« L’habitude du désespoir est plus terrible que le désespoir lui-même ». - Camus
« Saison des ruines », roman écrit sous la forme d’un diptyque, narre, d’une part, la vie en tandem de Michel et de son apprenti Jérémie, et d’autre part, la vie en solo d’une adolescente, Annie. Les deux premiers mènent une existence en apparence plutôt paisible dans les montagnes suisses et la seconde, une existence fangeuse dans les bas-quartiers de Londres. Tout les différencie : leur caractère, leur mode de vie, leur univers géographique, le contexte socio-culturel. Seul point commun : l’atmosphère sombre qui entoure leur quotidien.
Chaque année, Michel abandonne la plaine pour s’installer en montagne : « Il a quitté le village un mois auparavant, abandonnant les frimas, le clocher, le bistrot, sa mansarde, pour aller chez lui, entre les pics et les rochers où, s’il crie, l’écho n’atteint que les choucas, si les vents ne le dispersent pas avant. » La montagne, c’est sa vie, son univers, sa maîtresse, et ce, malgré son imprévisibilité : « La montagne, gamin, c’est une salope. En bas, c’est pire à cause des hommes. Mais la montagne, elle prend, elle avale. Tu lui donnes ta vie, elle te donne son air et puis ses forêts et ses ruisseaux, mais on oublie la caillasse, qu’est si froide et dure. La montagne, mon gars, elle a pas de cœur, tu vois. Moi, elle m’a tout pris. À ton âge, il y a la vie qu’on veut et ensuite il y a la vie qu’on a. [...] La vie, elle prend mais elle rend pas. Comme la montagne. » Rien ne serait plus désastreux pour Michel que d’avoir à quitter son antre et la compagnie de ses vaches…
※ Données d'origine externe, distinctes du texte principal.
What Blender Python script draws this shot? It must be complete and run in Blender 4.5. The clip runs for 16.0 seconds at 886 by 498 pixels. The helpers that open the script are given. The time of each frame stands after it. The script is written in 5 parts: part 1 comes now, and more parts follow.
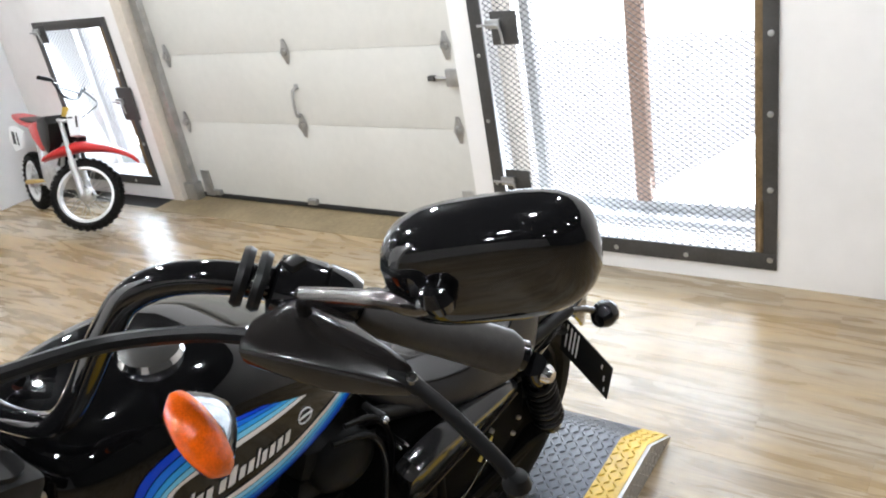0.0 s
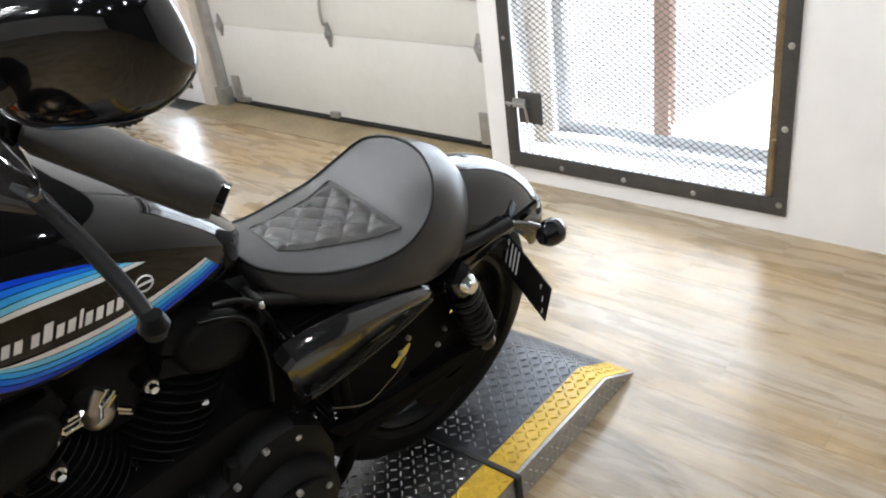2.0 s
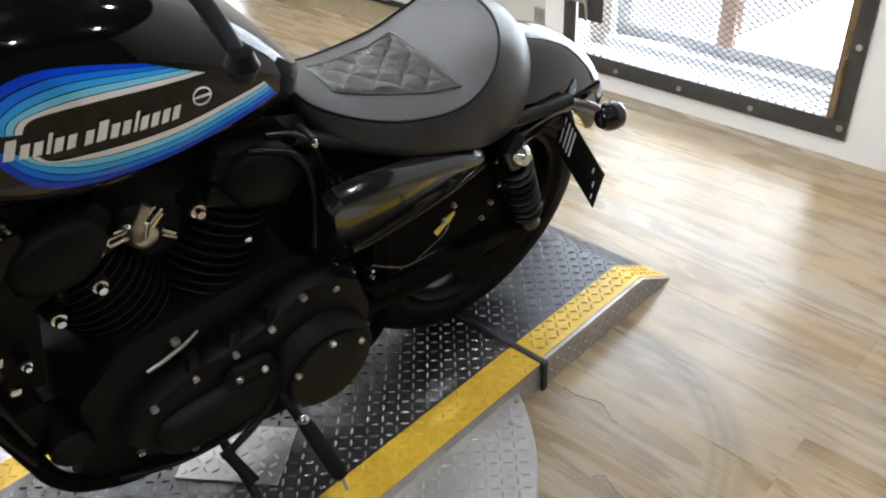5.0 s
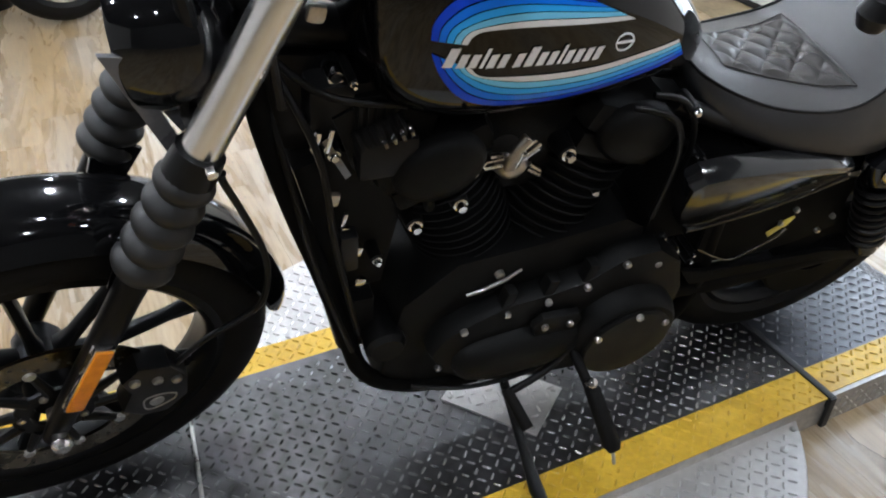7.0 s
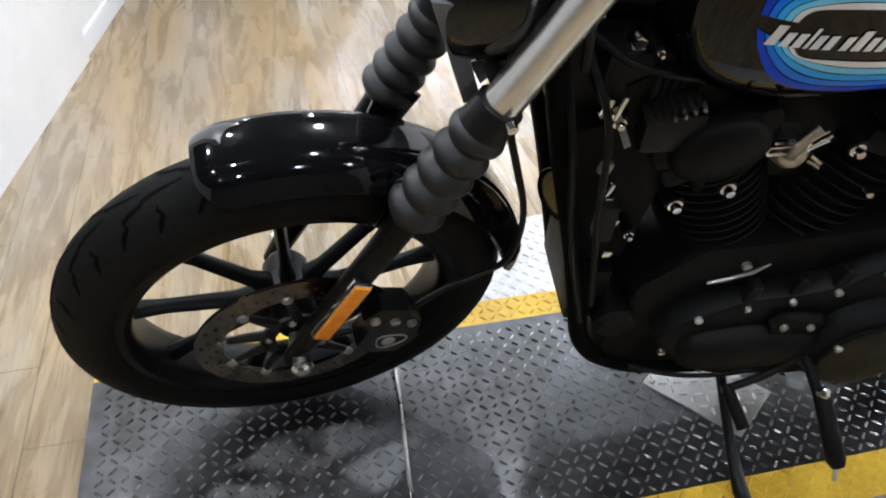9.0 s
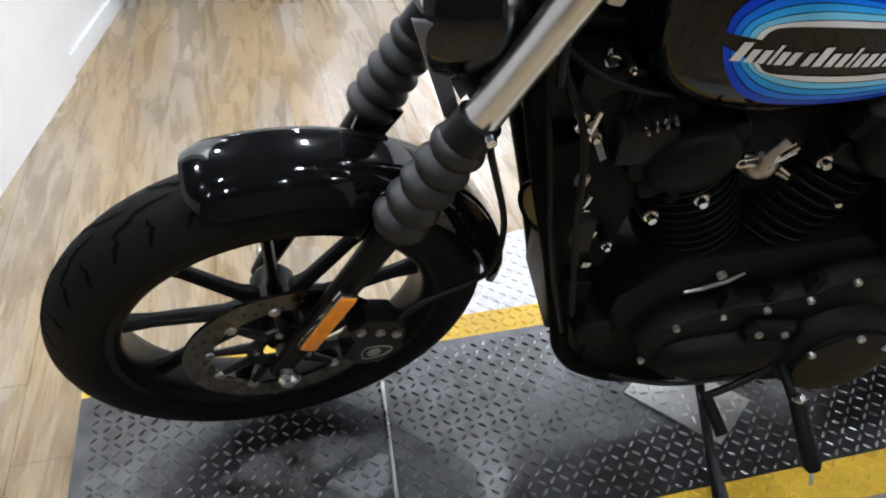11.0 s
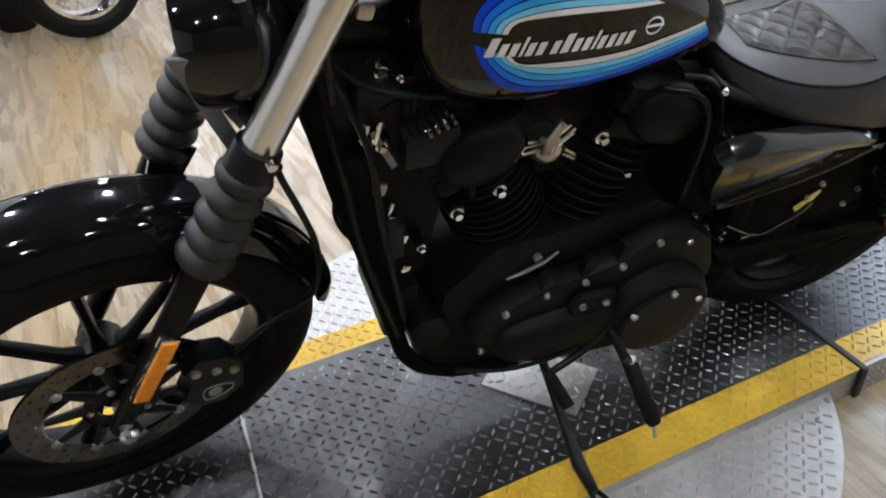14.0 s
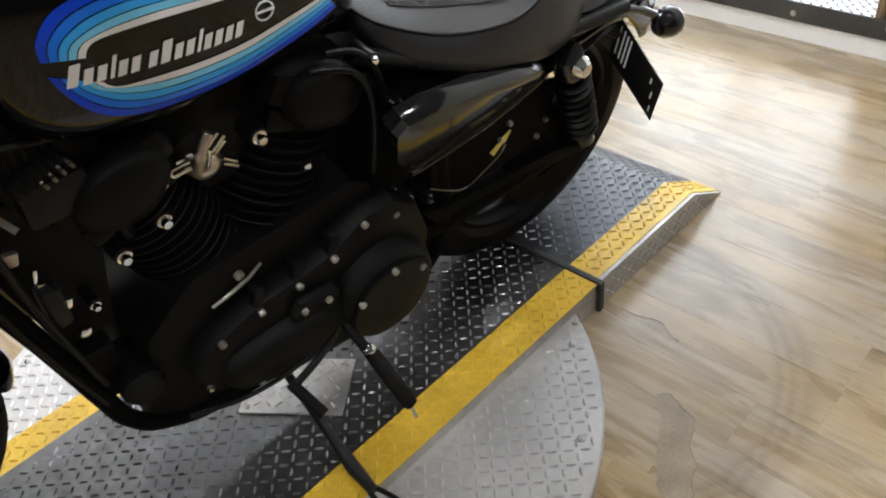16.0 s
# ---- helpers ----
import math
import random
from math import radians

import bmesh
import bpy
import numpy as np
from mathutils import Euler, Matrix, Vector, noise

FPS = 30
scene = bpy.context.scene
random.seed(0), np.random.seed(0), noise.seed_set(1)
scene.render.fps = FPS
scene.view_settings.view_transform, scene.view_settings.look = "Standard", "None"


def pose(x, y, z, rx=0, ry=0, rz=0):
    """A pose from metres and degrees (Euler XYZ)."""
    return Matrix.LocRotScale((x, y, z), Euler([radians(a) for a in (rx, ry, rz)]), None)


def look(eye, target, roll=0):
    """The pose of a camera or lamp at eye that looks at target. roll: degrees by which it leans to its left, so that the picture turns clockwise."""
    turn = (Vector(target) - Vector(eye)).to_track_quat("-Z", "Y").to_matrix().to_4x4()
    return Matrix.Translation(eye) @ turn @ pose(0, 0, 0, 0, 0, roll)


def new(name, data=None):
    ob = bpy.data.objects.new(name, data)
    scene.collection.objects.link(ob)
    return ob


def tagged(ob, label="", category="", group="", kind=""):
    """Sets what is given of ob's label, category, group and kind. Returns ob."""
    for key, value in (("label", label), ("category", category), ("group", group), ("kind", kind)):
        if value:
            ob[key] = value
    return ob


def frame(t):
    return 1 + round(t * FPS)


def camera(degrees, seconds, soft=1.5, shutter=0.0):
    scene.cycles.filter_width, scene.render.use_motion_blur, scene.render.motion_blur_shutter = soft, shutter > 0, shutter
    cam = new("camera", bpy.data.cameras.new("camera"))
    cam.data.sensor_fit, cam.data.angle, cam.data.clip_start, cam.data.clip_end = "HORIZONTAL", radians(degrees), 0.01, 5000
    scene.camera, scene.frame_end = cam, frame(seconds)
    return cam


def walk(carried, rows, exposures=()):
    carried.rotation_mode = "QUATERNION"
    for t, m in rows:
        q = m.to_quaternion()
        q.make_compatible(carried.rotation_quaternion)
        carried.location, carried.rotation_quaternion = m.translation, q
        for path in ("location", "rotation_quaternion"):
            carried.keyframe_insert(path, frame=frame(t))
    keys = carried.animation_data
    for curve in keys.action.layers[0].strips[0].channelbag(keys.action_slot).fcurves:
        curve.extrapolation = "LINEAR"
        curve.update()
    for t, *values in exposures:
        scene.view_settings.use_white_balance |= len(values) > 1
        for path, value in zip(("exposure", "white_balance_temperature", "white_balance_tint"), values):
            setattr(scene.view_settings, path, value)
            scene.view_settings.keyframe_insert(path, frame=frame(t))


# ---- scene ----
cam = camera(57.5, 16.0, 2.0)
PATH = [
    (0, (-0.534, -0.748, 1.715), (0.906, 0.358, 0.874), -10.5),
    (0.5, (-0.473, -0.85, 1.702), (0.895, 0.337, 0.852), -9.0),
    (1, (-0.376, -0.933, 1.654), (0.924, 0.331, 0.811), -6.6),
    (1.5, (-0.346, -0.948, 1.615), (0.932, 0.318, 0.739), -8.4),
    (2, (-0.341, -0.954, 1.57), (0.934, 0.255, 0.616), -8.2),
    (2.5, (-0.332, -0.942, 1.527), (0.93, 0.22, 0.499), -7.5),
    (3, (-0.34, -0.951, 1.508), (0.911, 0.195, 0.448), -6.4),
    (5.5, (-0.419, -0.882, 1.462), (0.658, 0.356, 0.319), -2.5),
    (6, (-0.458, -0.842, 1.457), (0.515, 0.465, 0.297), -1.7),
    (6.5, (-0.51, -0.813, 1.455), (0.35, 0.571, 0.295), -0.8),
    (7, (-0.57, -0.781, 1.445), (0.141, 0.672, 0.27), 0.8),
    (7.5, (-0.628, -0.754, 1.437), (-0.061, 0.746, 0.242), 0.6),
    (8, (-0.67, -0.732, 1.437), (-0.182, 0.783, 0.227), 0.8),
    (8.5, (-0.713, -0.722, 1.436), (-0.301, 0.804, 0.211), 0.2),
    (9, (-0.737, -0.72, 1.432), (-0.361, 0.806, 0.195), 1.1),
    (11.5, (-0.74, -0.772, 1.449), (-0.299, 0.788, 0.278), 1.2),
    (12, (-0.718, -0.788, 1.455), (-0.23, 0.775, 0.308), 0.4),
    (12.5, (-0.69, -0.791, 1.459), (-0.158, 0.756, 0.307), -0.3),
    (13, (-0.674, -0.791, 1.455), (-0.101, 0.735, 0.296), -0.5),
    (13.5, (-0.659, -0.8, 1.46), (-0.032, 0.711, 0.309), -1.9),
    (14, (-0.637, -0.817, 1.456), (0.042, 0.656, 0.285), -2.4),
    (14.5, (-0.611, -0.816, 1.451), (0.155, 0.59, 0.252), -1.3),
    (15, (-0.558, -0.822, 1.448), (0.322, 0.492, 0.223), -2.7),
    (15.5, (-0.508, -0.816, 1.45), (0.475, 0.428, 0.232), -2.9),
    (16, (-0.437, -0.823, 1.43), (0.608, 0.325, 0.169), -7.0),
]
walk(cam, [(t, look(eye, target, roll)) for t, eye, target, roll in PATH], [
    (0, 0.05, 6350, 10), (3, 0.05, 6450, 10), (5.5, 0, 6350, 10), (6.5, 0.0, 6150, 10), (7.5, 0.04, 6020, 10), (8.5, 0.06, 6030, 10), (9, 0.06, 6030, 10),
    (12.5, 0.0, 6030, 10), (14, -0.02, 6120, 10), (15, -0.1, 6320, 10), (16, -0.08, 6520, 10)])

# ---- world and light ----
world = bpy.data.worlds.new("world")
scene.world = world
world.use_nodes = True
wn = world.node_tree
sky = wn.nodes.new("ShaderNodeTexSky")
sky.sky_type = "NISHITA"
sky.sun_disc = False
sky.sun_elevation = radians(40)
sky.sun_rotation = radians(70)
bgnode = wn.nodes["Background"]
wn.links.new(sky.outputs[0], bgnode.inputs[0])
bgnode.inputs[1].default_value = 0.15

SUN = new("sun", bpy.data.lights.new("sun", "SUN"))
SUN.data.energy, SUN.data.angle, SUN.data.color = 1.0, radians(10), (1.0, 0.96, 0.9)
SUN.matrix_world = look((6, 1, 5), (0, 1, 0))

CEIL = 2.9


def area(name, m, sx, sy, power, color):
    lamp = new(name, bpy.data.lights.new(name, "AREA"))
    lamp.data.shape, lamp.data.size, lamp.data.size_y = "RECTANGLE", sx, sy
    lamp.data.energy, lamp.data.color = power, color
    lamp.matrix_world = m
    return lamp


# daylight in the two caged windows
area("window_light", look((2.62, 0.58, 0.9), (0, 0.2, 0.3)), 1.1, 1.7, 36, (0.76, 0.88, 1.0))
area("window_light", look((2.86, 4.35, 0.75), (0, 3.6, 0.2)), 0.75, 1.0, 32, (0.74, 0.87, 1.0))


# ---- materials ----
MATS = {}


def mat(name, base, rough=0.5, metal=0.0, scale=0.0, vary=0.0, bump=0.0, bscale=60.0, coat=0.0, spec=0.5, rvar=0.0, glow=0.0, trans=0.0, second=None, obj_random=0.0):
    """A surface: base colour with grain and broad stains, roughness wear and fine relief."""
    if name in MATS:
        return MATS[name]
    m = bpy.data.materials.new(name)
    m.use_nodes = True
    t = m.node_tree
    b = t.nodes["Principled BSDF"]
    b.inputs["Base Color"].default_value = (*base, 1)
    b.inputs["Roughness"].default_value = rough
    b.inputs["Metallic"].default_value = metal
    b.inputs["Coat Weight"].default_value = coat
    b.inputs["Coat Roughness"].default_value = 0.04
    b.inputs["Specular IOR Level"].default_value = spec
    b.inputs["Transmission Weight"].default_value = trans
    if glow:
        b.inputs["Emission Color"].default_value = (*base, 1)
        b.inputs["Emission Strength"].default_value = glow
    co = t.nodes.new("ShaderNodeTexCoord")
    if scale and vary:
        n1 = t.nodes.new("ShaderNodeTexNoise")
        n1.inputs["Scale"].default_value = scale
        n1.inputs["Detail"].default_value = 6
        n2 = t.nodes.new("ShaderNodeTexNoise")
        n2.inputs["Scale"].default_value = scale * 9
        n2.inputs["Detail"].default_value = 3
        for n in (n1, n2):
            t.links.new(co.outputs["Object"], n.inputs["Vector"])
        mx = t.nodes.new("ShaderNodeMix")
        mx.data_type = "FLOAT"
        mx.inputs[0].default_value = 0.4
        t.links.new(n1.outputs[0], mx.inputs[2])
        t.links.new(n2.outputs[0], mx.inputs[3])
        val = mx.outputs[0]
        if obj_random:
            oi = t.nodes.new("ShaderNodeObjectInfo")
            m2 = t.nodes.new("ShaderNodeMix")
            m2.data_type = "FLOAT"
            m2.inputs[0].default_value = obj_random
            t.links.new(val, m2.inputs[2])
            t.links.new(oi.outputs["Random"], m2.inputs[3])
            val = m2.outputs[0]
        r = t.nodes.new("ShaderNodeValToRGB")
        r.color_ramp.elements[0].position = 0.3
        r.color_ramp.elements[1].position = 0.7
        lo = second or tuple(c * (1 - vary) for c in base)
        r.color_ramp.elements[0].color = (*lo, 1)
        r.color_ramp.elements[1].color = (*(min(1, c * (1 + vary * 0.5)) for c in base), 1)
        t.links.new(val, r.inputs[0])
        t.links.new(r.outputs[0], b.inputs["Base Color"])
        if rvar:
            mr = t.nodes.new("ShaderNodeMapRange")
            mr.inputs[1].default_value, mr.inputs[2].default_value = 0.3, 0.7
            mr.inputs[3].default_value, mr.inputs[4].default_value = max(0.02, rough - rvar), min(1, rough + rvar)
            t.links.new(n1.outputs[0], mr.inputs[0])
            t.links.new(mr.outputs[0], b.inputs["Roughness"])
    if bump:
        nb = t.nodes.new("ShaderNodeTexNoise")
        nb.inputs["Scale"].default_value = bscale
        nb.inputs["Detail"].default_value = 4
        t.links.new(co.outputs["Object"], nb.inputs["Vector"])
        bp = t.nodes.new("ShaderNodeBump")
        bp.inputs["Strength"].default_value = bump
        bp.inputs["Distance"].default_value = 0.002
        t.links.new(nb.outputs[0], bp.inputs["Height"])
        t.links.new(bp.outputs[0], b.inputs["Normal"])
    MATS[name] = m
    return m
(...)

Parallèlement à la vie que mène Michel au milieu des montagnes, parmi les vaches et le bon air frais, Annie se meut dans les quartiers pourris de Londres. L’Enfer y a élu domicile. Dans son quartier, toutes les filles sont en cloque dès quatorze ans, et cette vie-là, elle n’en veut pas : «Non, Annie ne sera pas ainsi, et encore moins comme sa mère qui, devenue grosse à quatorze ans, a vu en cinq ans son couple mourir pour ensuite passer son temps avec des hommes qu’elle pensait bons malgré les coups, les injures, les viols sur le canapé toujours plus crasseux du salon, au milieu de canettes toujours plus nombreuses, jusqu’à ce que l’hôpital l’ampute de ses ovaires en même temps que de ses illusions et qu’elle revienne dans un foyer resté froid, sale et puant depuis, avec une gamine lui rappelant trop elle-même et le salopard qui l’a foutue dans son utérus. Non, Annie ne sera pas ainsi. Elle a des rêves, mais l’heure n’est pas venue de les réaliser, elle les laisse seulement défiler et les suçote, elle se contente de l’instant, parce qu’il n’y a rien d’autre. »
Broyés par l’existence, les protagonistes se battent pour mouiller l’ancre dans un port meilleur, plus sûr, plus accueillant, mais ils n’y parviennent pas, des vents contraires faisant dériver leur embarcation existentielle vers des lieux sinistres. Bertrand Schmid dépeint une fresque à la Turner où le sombre a remplacé la lumière. Le lecteur est d’emblée happé par la force narrative du récit qui le fait passer par des sentiers escarpés de montagne aux rues sales et couvertes de suie des bas-fonds de Londres. Une belle réussite pour ce premier roman noir.